6. In the present case, according to the argument of learned counsel for the petitioner, the Court acted illegally and with material irregularity in not permitting the petitioner to give evidence, and has acted against the principles of natural justice. To a certain extent that point may be conceded in favour of the petitioner. At the same time it appears to me to be difficult to saythat the Court has gone beyond its jurisdiction. In a later case of the Supreme Court also the same view has been reaffirmed. In Nagendra Nath Bora v. Commissioner of Hills Division and Appeals, Assam, AIR 1958 SC 398 at p. 413, it was laid down:

'It is, thus, clear that the powers of judicial interference under Article 227 of the Constitution with orders of judicial or quasi-judicial nature, are not greater than the powers under Article 226 of the Constitution, Under Article 226, the power of interference may extend to quashing an impugned order on the ground of a mistake apparent on the fact of the record.
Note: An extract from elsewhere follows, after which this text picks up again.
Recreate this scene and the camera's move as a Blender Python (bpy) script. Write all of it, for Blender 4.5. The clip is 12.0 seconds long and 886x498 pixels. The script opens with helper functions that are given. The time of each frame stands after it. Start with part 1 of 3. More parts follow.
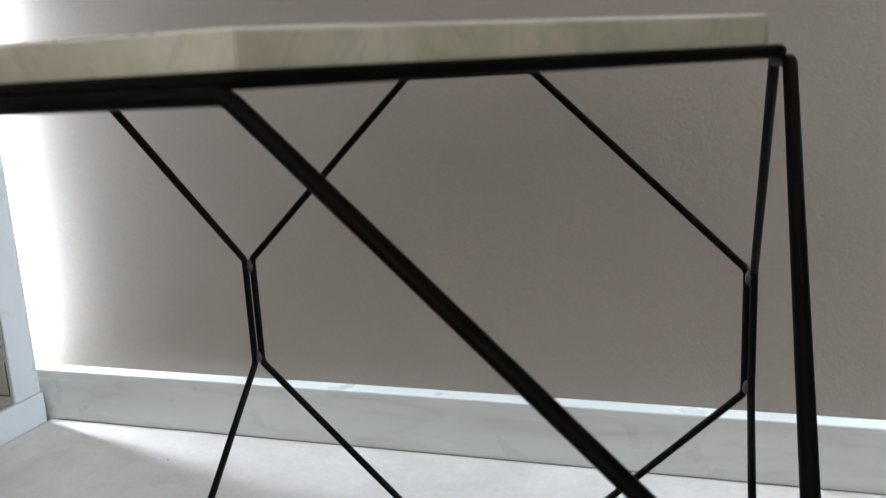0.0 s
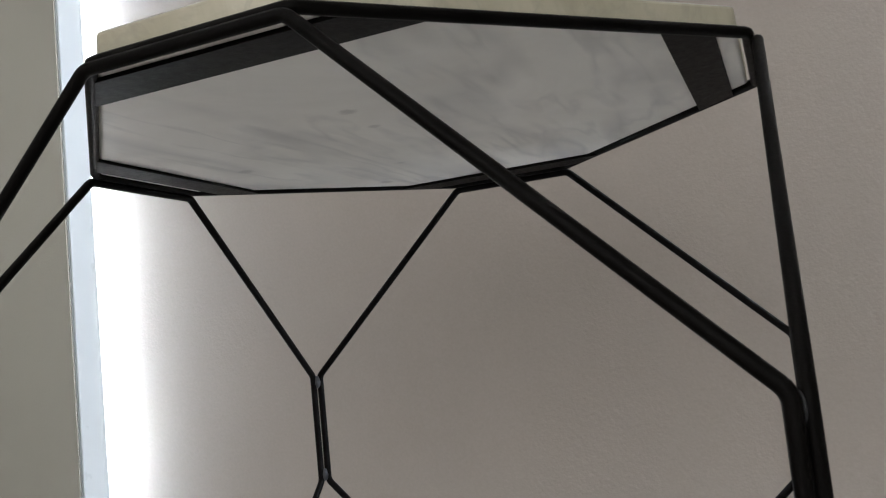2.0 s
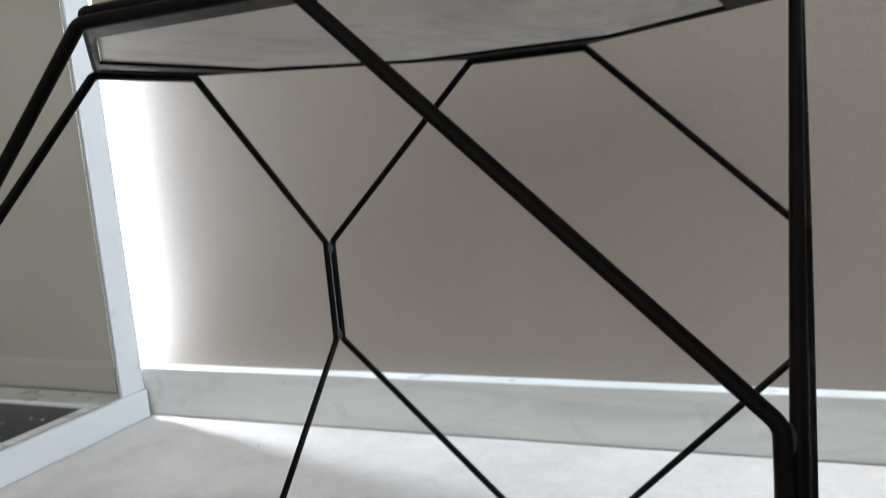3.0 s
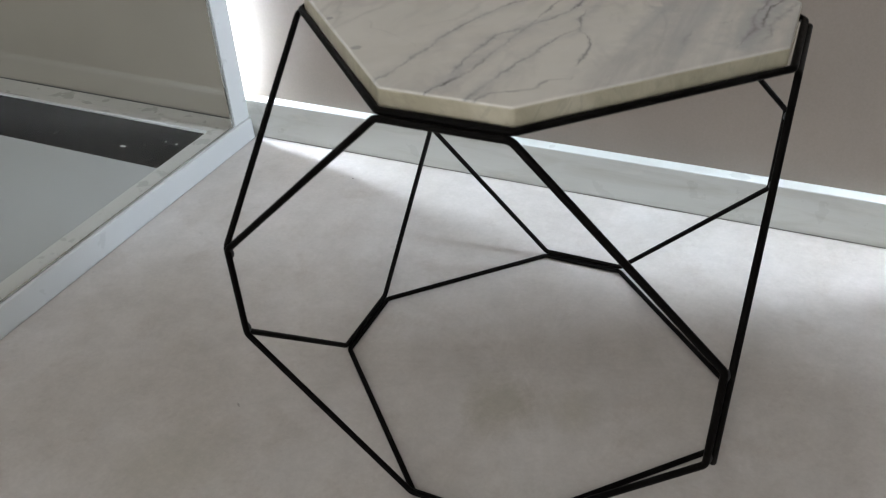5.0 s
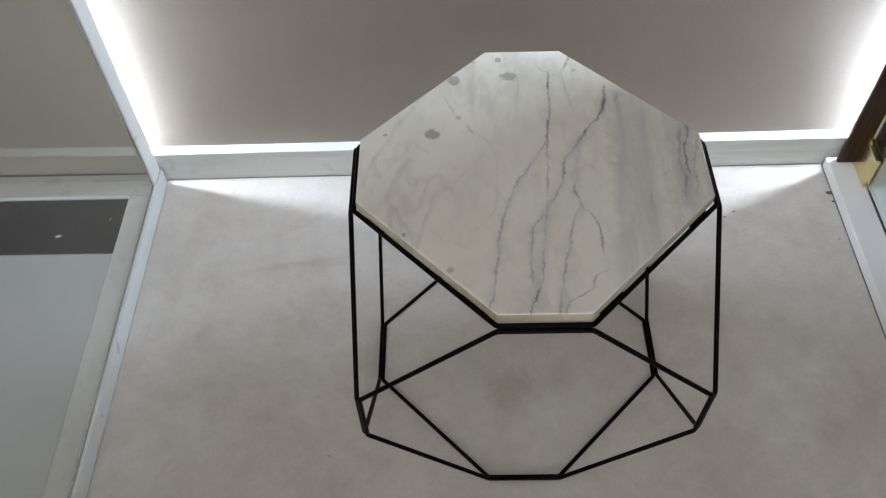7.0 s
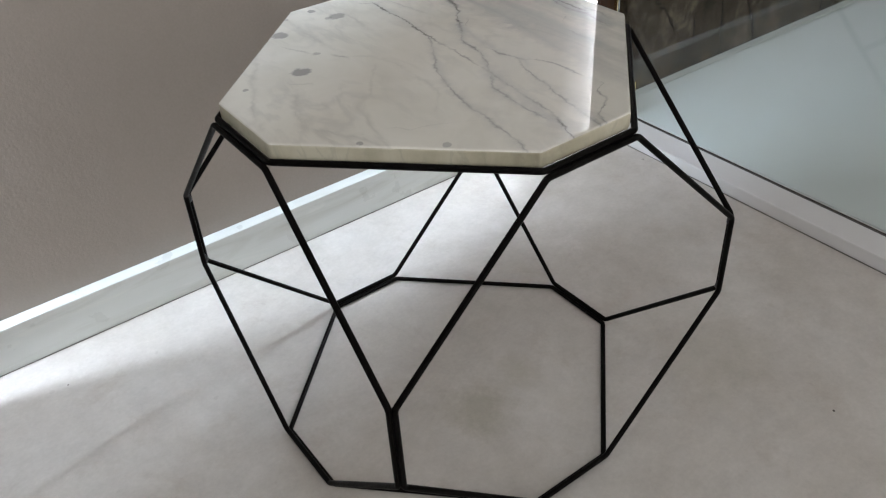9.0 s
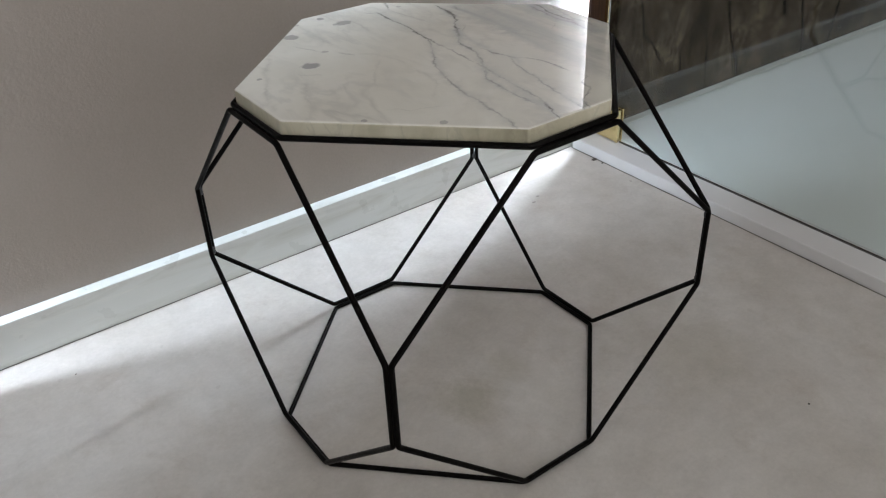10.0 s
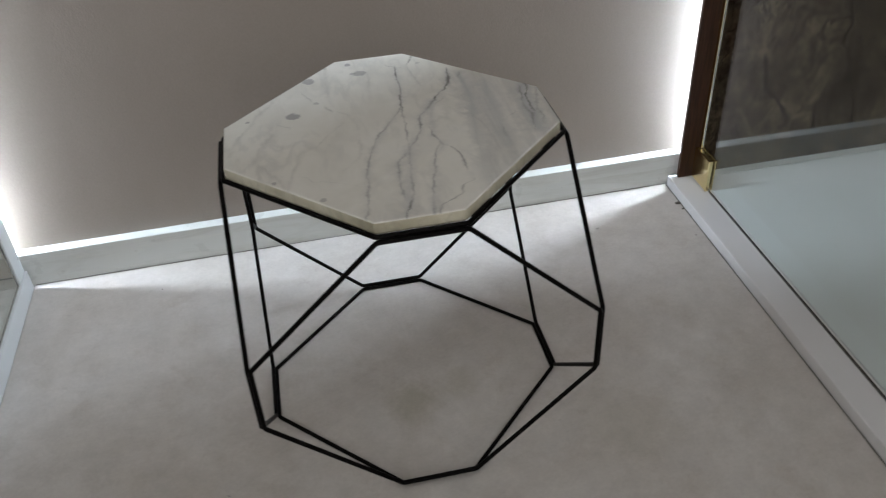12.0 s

But under Article 227 of the Constitution, the power of interference is limited to seeing that the Tribunal functions within the limits of its authority.'

7. In the present case though it may have been appropriate and proper for the Addl. Civil Judge to have allowed an opportunity of proving, that those documents had been filed but this question, in my opinion, is a question of error, it at all, not of jurisdiction, I do not think that I can interfere at this stage, but this matter can he agitated by the petitioner at the time of appeal, it in the meantime the Addl. Civil Judge does not reconsider this position and allow an opportunity to the petitioner.

8. It will be open both to the petitioner to apply to the Addl. Civil Judge, Kanpur for an opportunity being given and also for the Addl. Civil Judge to reconsider, but in my writ jurisdiction I do not think I can issue any special writ at this stage. The petition is accordingly dismissed, but I make no order as to costs. The stay order is discharged.